Personal information
- Born: July 8, 1971 (age 54) Danville, California, U.S.
- Height: 6 ft 3 in (1.91 m)
- Weight: 244 lb (111 kg)

Career information
- High school: San Ramon Valley (Danville)
- College: USC
- NFL draft: 1995: 6th round, 194th overall pick

Career history
- Miami Dolphins (1995); Jacksonville Jaguars (1996–1998); Baltimore Ravens (1998–1999); New England Patriots (1999); Seattle Seahawks (2000)*;
- * Offseason and/or practice squad member only

Career NFL statistics
- Tackles: 19
- Sacks: 1.0
- Interceptions: 1
- Stats at Pro Football Reference

= Jeff Kopp =

American football player (born 1971)

Jeffrey Blair Kopp (born July 8, 1971) is an American former professional football player who was a linebacker in the National Football League (NFL). He played college football for the USC Trojans.

==Early life==
Kopp attended San Ramon Valley High School in Danville, California.

==College career==
Kopp played college football at the University of Southern California (USC).

==Professional career==
Kopp played for the NFL's Miami Dolphins (1995), Jacksonville Jaguars (1996–1998), Baltimore Ravens (1998–1999) and New England Patriots (1999).

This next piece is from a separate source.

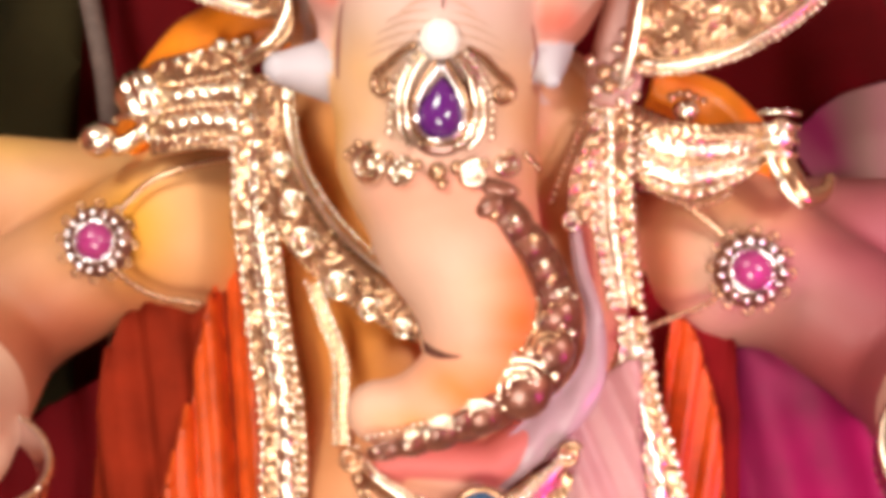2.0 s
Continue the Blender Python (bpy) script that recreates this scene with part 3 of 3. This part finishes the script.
# crimson cloth; its magenta also carries the colour cast at lower right
cloth("magenta_drape", [(100, 1200), (200, 1205), (300, 1150), (420, 1100), (430, 870), (110, 870)], 955, 3, MAGENTA,
      "crimson satin drape beside the statue, magenta cast put into its colour", "drape", 90, 10, 9, 5, 0.3)
cloth("maroon_drape", [(-200, 1110), (-250, 1105), (-330, 1060), (-420, 1080), (-430, 870), (-190, 870)], 955, 3, MAROON,
      "dark maroon drape under the statue's arm", "drape", 70, 8, 10, 5, 0.2)


def scarf(pts, radii, label):
    t = thing("shoulder_scarf", label, "scarf", "shoulder scarves")
    p = even(spline(pts, 8), 3)
    v, f = tube_data(p, radii, 20, 0.8)
    v = [np.array(q) + np.array([0, 1, 0.6]) * 1.6 * math.sin(i % 20 * 1.9 + i // 20 * 0.12) for i, q in enumerate(v)]
    part("fold", mesh("fold", v, f, SAFFRON), t)


scarf([(-226, 930, 1262), (-196, 912, 1300), (-162, 898, 1326), (-130, 892, 1338), (-104, 895, 1332)], [10, 20, 24, 22, 14], "saffron satin scarf rolled over the shoulder")
scarf([(195, 935, 1250), (165, 925, 1282), (135, 915, 1302), (105, 912, 1312)], [8, 15, 18, 14], "saffron satin scarf rolled over the shoulder")


# ---- gilded ear covers ----
def ear_cover(outline, inner, lower, upper, stud, base_y, tilt, seed, rosettes, cluster, label):
    t = thing("ear_cover", label, "ornament", "gilded ear covers")
    o = spline(outline, 7, True)
    step = 0.95
    xs, zs = np.arange(o[:, 0].min(), o[:, 0].max() + step, step), np.arange(o[:, 1].min(), o[:, 1].max() + step, step)
    x, z = np.meshgrid(xs, zs, indexing="ij")
    inside = np.zeros(x.shape, bool)
    for (x1, z1), (x2, z2) in zip(o, np.roll(o, -1, 0)):
        cross = (z1 > z) != (z2 > z)
        inside ^= cross & (x < (x2 - x1) * (z - z1) / (z2 - z1 + 1e-9) + x1)
    h = np.maximum(scrolls(x, z, 16.0, 3.6, seed, 0.86, rosettes), scrolls(x, z, 5.5, 1.3, seed + 1, 1.9))
    h += 0.3 * np.sin(x * 0.16 + 2 * np.sin(z * 0.07)) * np.sin(z * 0.14 + np.sin(x * 0.1))

    def depth(px, pz):
        u = abs(px - stud[0])
        return base_y + tilt * u - 14 * np.sin(np.clip(u / 170, 0, 1) * math.pi) * 0.6

    y = depth(x, z) - h
    idx, verts, faces = {}, [], []

    def vert(i, j):
        if (i, j) not in idx:
            idx[(i, j)] = len(verts)
            verts.append((x[i, j], y[i, j], z[i, j]))
        return idx[(i, j)]

    full = inside[:-1, :-1] & inside[1:, :-1] & inside[:-1, 1:] & inside[1:, 1:]
    for i, j in np.argwhere(full):
        faces.append((vert(i, j), vert(i + 1, j), vert(i + 1, j + 1), vert(i, j + 1)))
    plate = part("plate", mesh("plate", verts, faces, GOLD), t, "embossed gold plate covered in scrolls")
    sol = plate.modifiers.new("thickness", "SOLIDIFY")
    sol.thickness, sol.offset = 0.004, -1

    def lay(pts, lift):
        return np.array([(px, depth(px, pz) - lift, pz) for px, pz in pts])

    tube("rim", lay(np.vstack([o, o[:1]]), 1.5), 3.4, GOLD, t, "", 8)
    tube("inner_ridge", lay(spline(inner, 8), 5), [2.5, 5.0, 5.0, 3.0], BRIGHT, t, "polished gold ridge", 10)
    c = np.array([o[:, 0].mean(), o[:, 1].mean()])
    for part_path, shift, r in ((lower, 5.2, 1.9), (upper, 5.2, 1.9)):
        p = spline(part_path, 8)
        bead_row(t, lay(p, 3.5), r, BRIGHT)
        q = p + (c - p) / np.linalg.norm(c - p, axis=1)[:, None] * shift
        tube("ridge", lay(q, 4.0), 2.0, BRIGHT, t, "", 8)
        q2 = p + (c - p) / np.linalg.norm(c - p, axis=1)[:, None] * (shift + 4.6)
        tube("ridge", lay(q2, 3.4), 1.5, GOLD, t, "", 8)
    dome = ball("stud", (stud[0], depth(*stud) - 3, stud[1] + 8), (12, 8, 12), GOLD, t, "large domed gold stud")
    tube("stud_arch", [(stud[0] + 13.5 * math.cos(a), depth(*stud) - 3, stud[1] + 8 + 13.5 * math.sin(a)) for a in np.linspace(-0.5, math.pi + 0.5, 24)], 2.0, BRIGHT, dome)
    # white oval set on the dome in place of its lower reflection
    ball("stud_highlight", (stud[0], depth(*stud) - 9, stud[1] - 1), (10, 6, 7.5), PEARL, dome, "pale oval standing in for the dome's highlight")
    for px, pz, r in cluster:
        bead(t, (px, depth(px, pz) - 4, pz), r, BRIGHT)
    return t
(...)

He was selected in the sixth round of the 1995 NFL draft (194th overall) by the Dolphins.

He was head coach for the Providence School of Jacksonville Stallions.
==Post-football career==
After football, Kopp became a police officer in the Jacksonville Sheriff's Office. He is an assistant police chief in a department that also includes former NFL players Laveranues Coles, Ernest Wilford, and Victor Salako.